## [Short task]
Below is a listing to write out in full, exactly as given, without its pictures.
### Materials provided ###
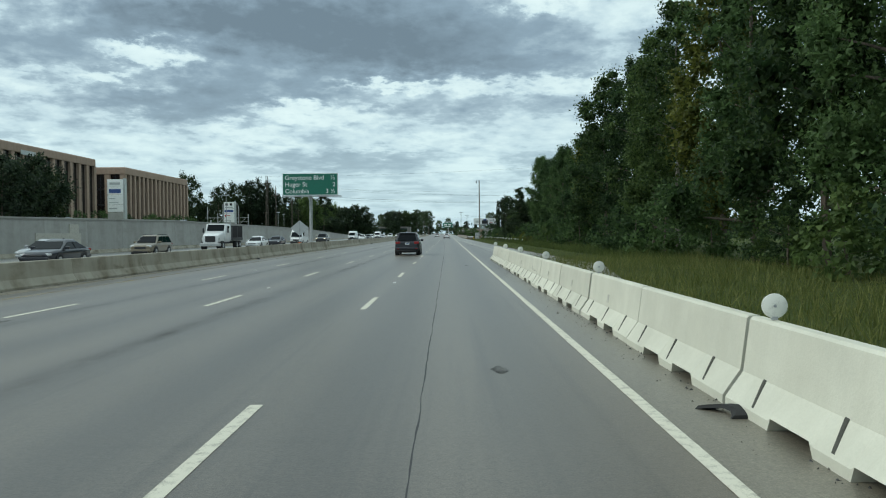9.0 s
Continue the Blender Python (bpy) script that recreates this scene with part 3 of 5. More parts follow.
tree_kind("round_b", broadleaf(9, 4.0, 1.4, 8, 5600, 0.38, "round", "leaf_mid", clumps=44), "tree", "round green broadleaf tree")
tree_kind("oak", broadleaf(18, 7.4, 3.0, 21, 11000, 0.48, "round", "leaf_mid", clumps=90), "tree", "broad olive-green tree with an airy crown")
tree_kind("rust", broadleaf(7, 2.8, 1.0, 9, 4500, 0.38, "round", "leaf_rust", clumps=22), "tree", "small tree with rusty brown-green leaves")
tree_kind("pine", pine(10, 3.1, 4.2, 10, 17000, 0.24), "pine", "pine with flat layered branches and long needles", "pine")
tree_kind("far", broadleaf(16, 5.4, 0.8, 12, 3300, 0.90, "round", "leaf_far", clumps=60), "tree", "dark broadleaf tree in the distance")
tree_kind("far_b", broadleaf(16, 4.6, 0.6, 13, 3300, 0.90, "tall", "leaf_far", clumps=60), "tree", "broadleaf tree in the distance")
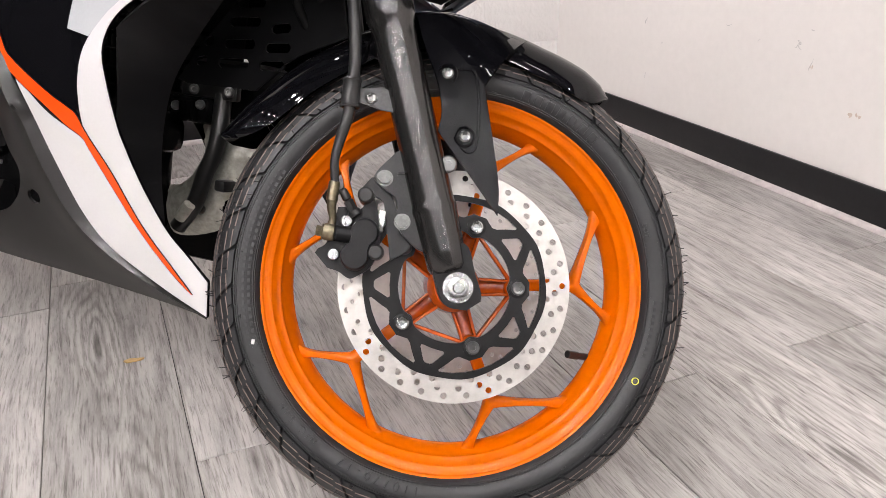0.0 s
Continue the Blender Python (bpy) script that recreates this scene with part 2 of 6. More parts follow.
###
## [Finished task]
9.0 s
Continue the Blender Python (bpy) script that recreates this scene with part 3 of 5. More parts follow.
tree_kind("round_b", broadleaf(9, 4.0, 1.4, 8, 5600, 0.38, "round", "leaf_mid", clumps=44), "tree", "round green broadleaf tree")
tree_kind("oak", broadleaf(18, 7.4, 3.0, 21, 11000, 0.48, "round", "leaf_mid", clumps=90), "tree", "broad olive-green tree with an airy crown")
tree_kind("rust", broadleaf(7, 2.8, 1.0, 9, 4500, 0.38, "round", "leaf_rust", clumps=22), "tree", "small tree with rusty brown-green leaves")
tree_kind("pine", pine(10, 3.1, 4.2, 10, 17000, 0.24), "pine", "pine with flat layered branches and long needles", "pine")
tree_kind("far", broadleaf(16, 5.4, 0.8, 12, 3300, 0.90, "round", "leaf_far", clumps=60), "tree", "dark broadleaf tree in the distance")
tree_kind("far_b", broadleaf(16, 4.6, 0.6, 13, 3300, 0.90, "tall", "leaf_far", clumps=60), "tree", "broadleaf tree in the distance")
0.0 s
Continue the Blender Python (bpy) script that recreates this scene with part 2 of 6. More parts follow.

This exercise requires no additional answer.